Quattro errori per conoscere la Cina

Shanghai è l’emblema di un mondo che ha smesso di sapere dove sta rotolando. E non lo sapevo, finché non ho conosciuto Chan e il suo malconcio inglese. Al rintocco delle 23:00 come in una favola a risparmio energetico, tutte le luci della città si spengono, e rimane una flebile illuminazione come coda di cometa. Lentamente sempre più sfumata.

Un europeo in una città orientale è come un neo in fronte. È impossibile non notarlo. È impossibile non percepirne il disagio nel camminare da solo verso una direzione incerta. Ma non solo. Si fatica a togliergli gli occhi di dosso.

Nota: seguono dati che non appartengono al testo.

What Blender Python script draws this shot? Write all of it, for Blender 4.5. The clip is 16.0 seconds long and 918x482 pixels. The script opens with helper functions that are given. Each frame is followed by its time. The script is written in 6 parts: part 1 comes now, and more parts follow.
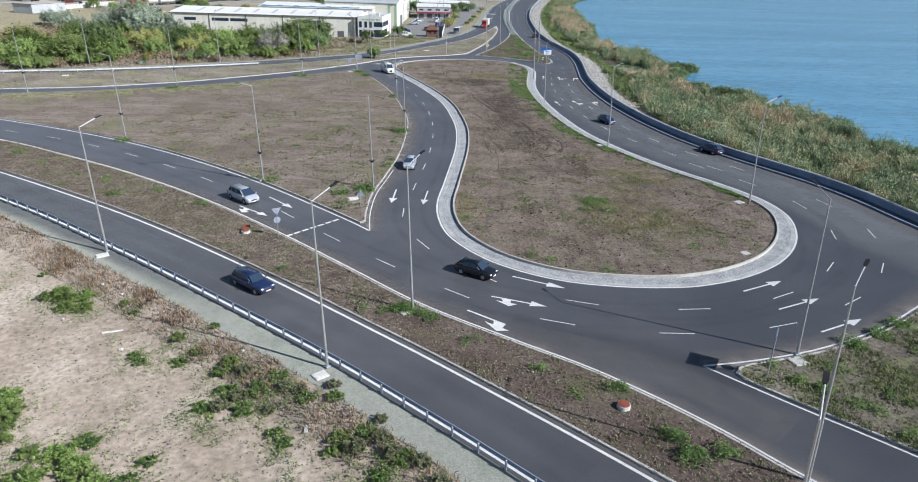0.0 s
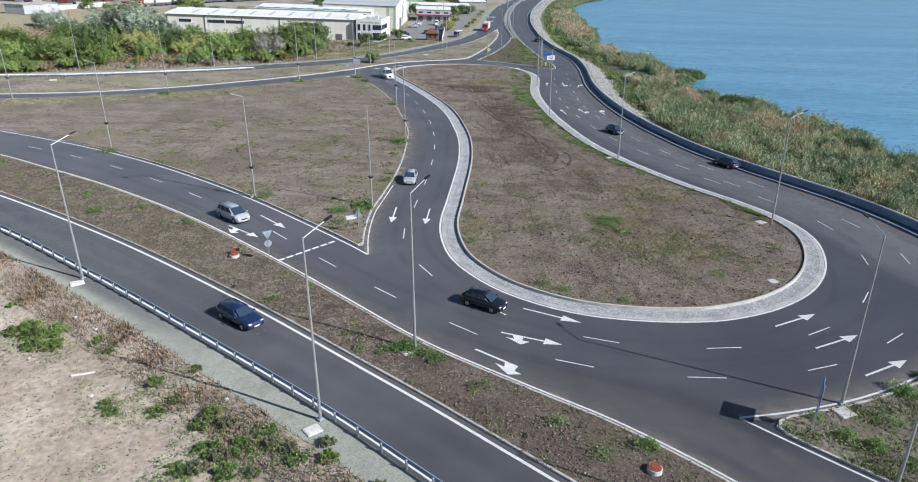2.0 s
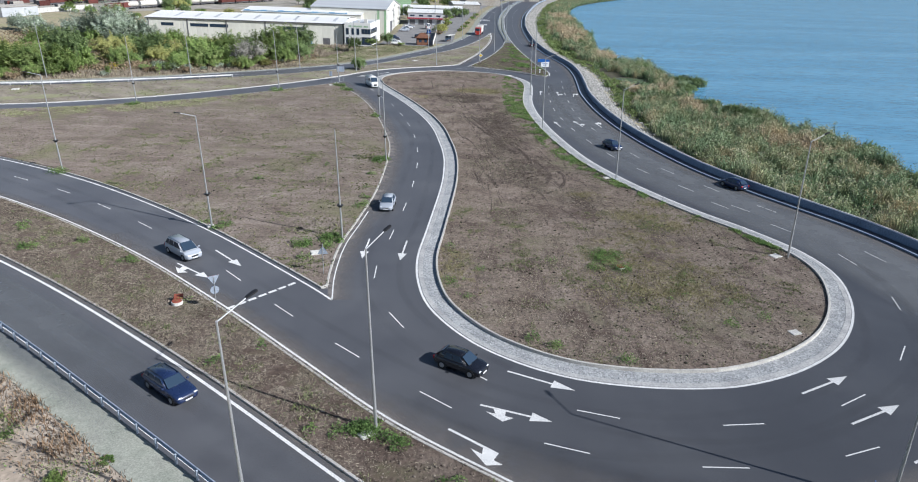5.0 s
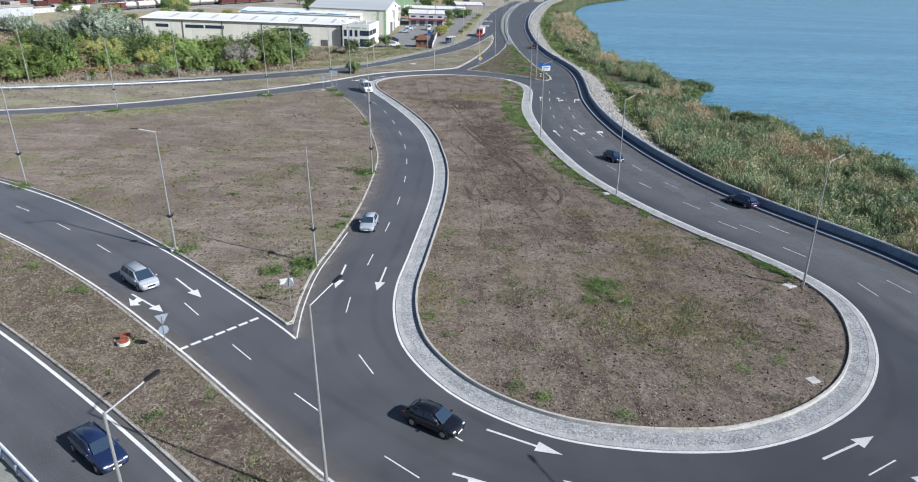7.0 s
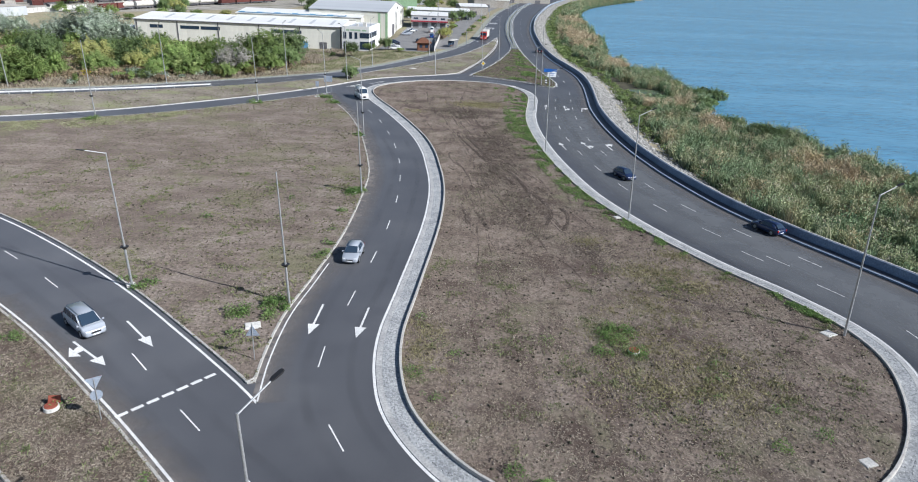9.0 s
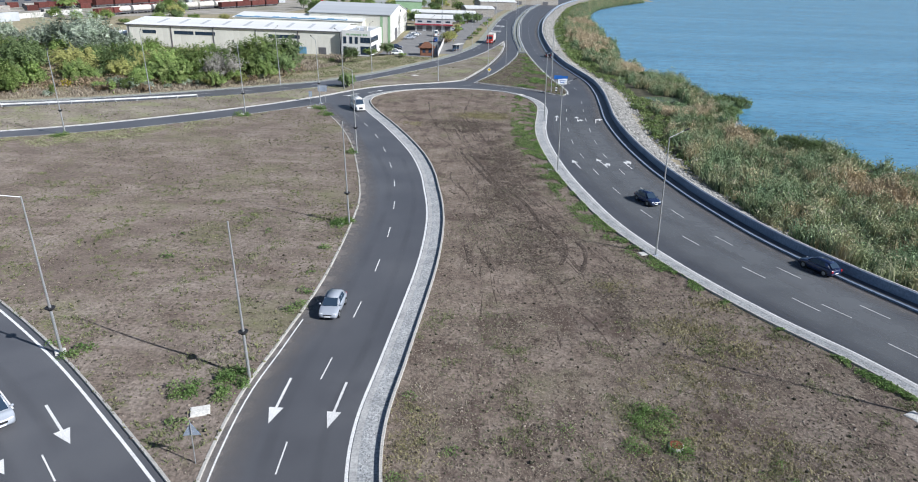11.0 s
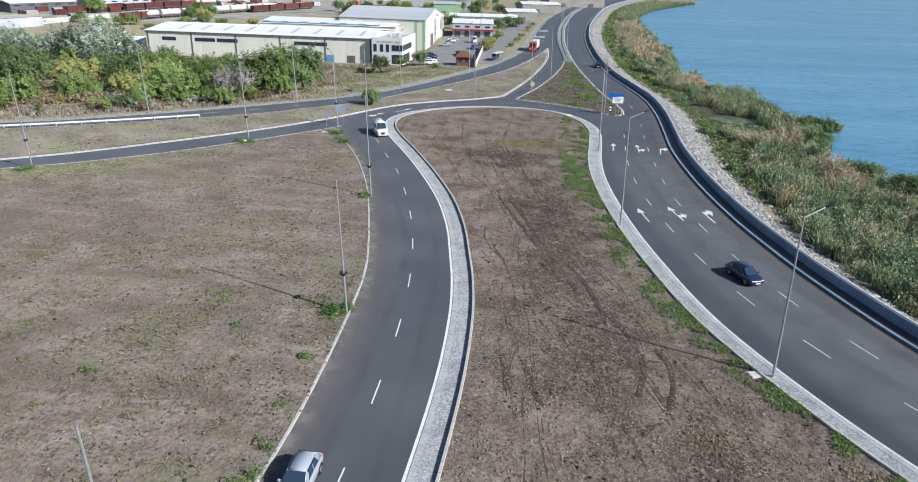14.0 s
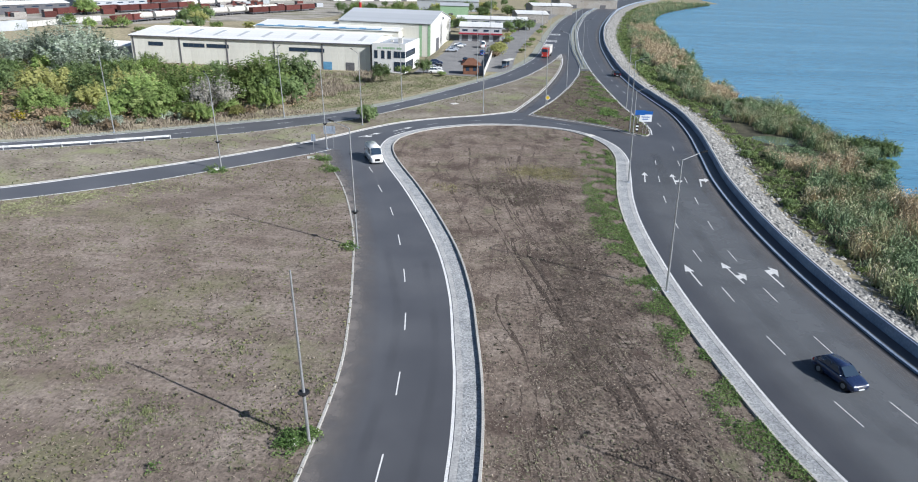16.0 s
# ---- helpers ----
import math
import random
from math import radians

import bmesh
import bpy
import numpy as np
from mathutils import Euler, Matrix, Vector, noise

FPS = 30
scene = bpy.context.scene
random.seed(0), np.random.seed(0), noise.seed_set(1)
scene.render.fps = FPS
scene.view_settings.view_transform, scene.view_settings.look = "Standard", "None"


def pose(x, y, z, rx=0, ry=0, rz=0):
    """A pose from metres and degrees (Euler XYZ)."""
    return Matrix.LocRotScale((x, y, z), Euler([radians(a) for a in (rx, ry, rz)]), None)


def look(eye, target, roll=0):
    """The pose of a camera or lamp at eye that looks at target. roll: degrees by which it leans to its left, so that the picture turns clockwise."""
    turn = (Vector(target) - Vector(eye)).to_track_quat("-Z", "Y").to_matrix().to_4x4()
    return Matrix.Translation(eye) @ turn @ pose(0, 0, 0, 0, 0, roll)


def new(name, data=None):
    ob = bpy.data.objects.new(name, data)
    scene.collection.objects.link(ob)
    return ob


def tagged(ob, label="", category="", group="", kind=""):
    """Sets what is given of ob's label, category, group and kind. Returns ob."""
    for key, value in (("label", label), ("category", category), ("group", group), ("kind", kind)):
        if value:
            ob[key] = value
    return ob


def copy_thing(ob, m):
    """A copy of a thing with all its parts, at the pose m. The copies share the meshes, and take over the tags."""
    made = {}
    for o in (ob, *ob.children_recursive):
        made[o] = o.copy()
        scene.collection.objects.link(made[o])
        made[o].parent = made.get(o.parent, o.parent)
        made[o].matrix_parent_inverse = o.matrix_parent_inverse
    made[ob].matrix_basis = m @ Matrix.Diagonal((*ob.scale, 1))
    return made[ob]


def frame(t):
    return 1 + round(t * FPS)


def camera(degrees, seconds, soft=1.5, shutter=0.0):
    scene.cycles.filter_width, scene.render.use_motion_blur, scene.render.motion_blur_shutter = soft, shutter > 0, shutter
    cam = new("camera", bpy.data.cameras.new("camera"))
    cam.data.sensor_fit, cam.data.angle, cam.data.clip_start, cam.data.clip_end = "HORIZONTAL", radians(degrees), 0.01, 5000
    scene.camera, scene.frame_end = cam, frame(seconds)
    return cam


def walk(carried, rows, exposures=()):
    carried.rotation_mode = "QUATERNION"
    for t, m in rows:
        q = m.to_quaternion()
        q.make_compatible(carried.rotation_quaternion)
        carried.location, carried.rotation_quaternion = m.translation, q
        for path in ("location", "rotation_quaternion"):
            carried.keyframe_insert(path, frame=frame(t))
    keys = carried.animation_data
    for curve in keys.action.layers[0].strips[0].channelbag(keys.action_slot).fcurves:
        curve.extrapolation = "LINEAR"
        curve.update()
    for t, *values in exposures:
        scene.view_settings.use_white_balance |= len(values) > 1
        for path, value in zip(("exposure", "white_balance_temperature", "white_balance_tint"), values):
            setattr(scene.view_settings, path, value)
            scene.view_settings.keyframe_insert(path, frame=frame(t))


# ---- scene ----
cam = camera(68.5, 16.0, soft=1.0)

PATH = [
    (0, (-2.424, -21.664, 28.549), (-2.431, -19.819, 27.778), 1.7),
    (0.5, (-2.921, -20.256, 28.6), (-2.926, -18.41, 27.829), 1.7),
    (1, (-3.257, -18.878, 28.686), (-3.26, -17.032, 27.916), 1.8),
    (1.5, (-3.375, -17.378, 28.716), (-3.376, -15.532, 27.947), 1.9),
    (2, (-3.324, -15.794, 28.738), (-3.324, -13.947, 27.971), 2.0),
    (2.5, (-3.272, -14.12, 28.741), (-3.269, -12.272, 27.975), 2.0),
    (3, (-3.06, -12.471, 28.857), (-3.055, -10.624, 28.09), 2.0),
    (3.5, (-2.747, -10.881, 28.907), (-2.739, -9.034, 28.141), 2.1),
    (4, (-2.416, -9.269, 28.95), (-2.405, -7.421, 28.185), 2.1),
    (6.5, (-0.089, -1.247, 29.113), (-0.083, 0.602, 28.351), 2.2),
    (7, (0.48, 0.652, 29.267), (0.474, 2.5, 28.502), 2.1),
    (7.5, (0.65, 2.683, 29.174), (0.642, 4.533, 28.412), 2.3),
    (8, (0.97, 4.916, 29.117), (0.957, 6.765, 28.354), 2.2),
    (8.5, (1.158, 7.161, 29.206), (1.145, 9.01, 28.443), 2.4),
    (11, (1.776, 21.691, 28.905), (1.735, 23.541, 28.145), 2.0),
    (11.5, (1.69, 24.984, 28.757), (1.648, 26.835, 28.0), 2.0),
    (12, (1.616, 28.514, 28.706), (1.569, 30.365, 27.95), 2.0),
    (12.5, (1.632, 32.401, 28.754), (1.539, 34.248, 27.994), 1.9),
    (13, (1.579, 36.117, 28.779), (1.457, 37.963, 28.019), 1.9),
    (13.5, (1.375, 40.02, 28.919), (1.235, 41.864, 28.157), 1.8),
    (14, (1.104, 44.065, 28.885), (0.953, 45.909, 28.124), 1.7),
    (14.5, (0.853, 48.145, 28.943), (0.692, 49.988, 28.182), 1.7),
    (15, (0.515, 52.465, 29.047), (0.349, 54.306, 28.284), 1.6),
    (15.5, (-0.082, 57.024, 28.903), (-0.248, 58.865, 28.141), 1.8),
    (16, (-0.427, 61.571, 28.929), (-0.598, 63.413, 28.167), 1.7),
]
walk(cam, [(t, look(eye, target, roll)) for t, eye, target, roll in PATH], exposures=[(0, 0.4, 5900, 10), (16, 0.4, 5900, 10)])

# ---- light ----
SUN_AZ, SUN_EL = radians(114), radians(34.5)
world = bpy.data.worlds.new("world")
scene.world = world
world.use_nodes = True
sky = world.node_tree.nodes.new("ShaderNodeTexSky")
sky.sky_type, sky.sun_disc = "NISHITA", False
sky.sun_elevation, sky.sun_rotation = SUN_EL, SUN_AZ
sky.air_density, sky.dust_density, sky.ozone_density = 1.0, 0.8, 1.5
back = world.node_tree.nodes["Background"]
back.inputs["Strength"].default_value = 0.060
world.node_tree.links.new(sky.outputs[0], back.inputs[0])
sun_way = Vector((math.sin(SUN_AZ) * math.cos(SUN_EL), math.cos(SUN_AZ) * math.cos(SUN_EL), math.sin(SUN_EL)))
sun = new("sun", bpy.data.lights.new("sun", "SUN"))
sun.data.energy, sun.data.angle, sun.data.color = 5.0, radians(0.5), (1.0, 0.95, 0.88)
sun.matrix_world = look(sun_way * 100, (0, 0, 0))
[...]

E tutta questa attenzione in una città di colpo buia, mi suggerì di prendere la strada più corta verso il mio hotel.

Prima scelta sbagliata.

Dopo cinque minuti di cammino, e un quartiere di colpo paurosamente impoverito, un uomo alto mi si avvicina nella penombra. Trattengo il fiato. Mi guardo attorno sicuro che avrò bisogno di aiuto. O di una via di fuga. Gli controllo le mani. Non ha coltelli. Il suo volto si fa sempre più nitido. Mi si avvicina eccessivamente, e io rimango immobile. Ne posso sentire il calore.

“It’s better if you don’t stay here. Come with me.”

Nel pieno del quartiere più povero di Shanghai, le mie sinapsi non riescono a prendere una decisione migliore e scelgo di seguire un ragazzo cinese mai visto prima.

Seconda scelta sbagliata.

Di colpo la respirazione torna regolare, ma il passo che tiene è molto sostenuto. Non mi fido ancora di quel ragazzo. Aveva un’espressione piacevole in volto, ma interpretare la mimica facciale orientale potrebbe non essere il mio forte.

Arriviamo di fronte ad un edificio incerto. Sulla destra noto una casa ampliata con delle travi in legno che mi ricordano una cuccia di un cane mal riuscita. Ma sotto ci dorme un uomo. Sulla sinistra una serranda e una scritta cinese mi impediscono di capire di cosa si tratti. Le mie paure me lo suggeriscono. Di fronte a me una tenda e una voce.

“Enter here.” 

Terza scelta sbagliata.

Nonostante le apparenze, dietro quell’edificio non si nasconde un laboratorio illegale di trapianto degli organi. Ma un locale. Per giunta affollato. Chan mi fa segno di sedermi e ordina da bere per me.

Quarta scelta sbagliata.

Mi rendo conto solo in quel momento di non aver ancora aperto bocca. E lo ringrazio nelle mie poche parole cinesi apprese, che suoneranno male come il suo inglese.

“Sciè Sciè”. 

La vera Cina è Chan. Quella sera mi disse una frase che tradussi così “La sorpresa si nasconde per natura in strade mai percorse.”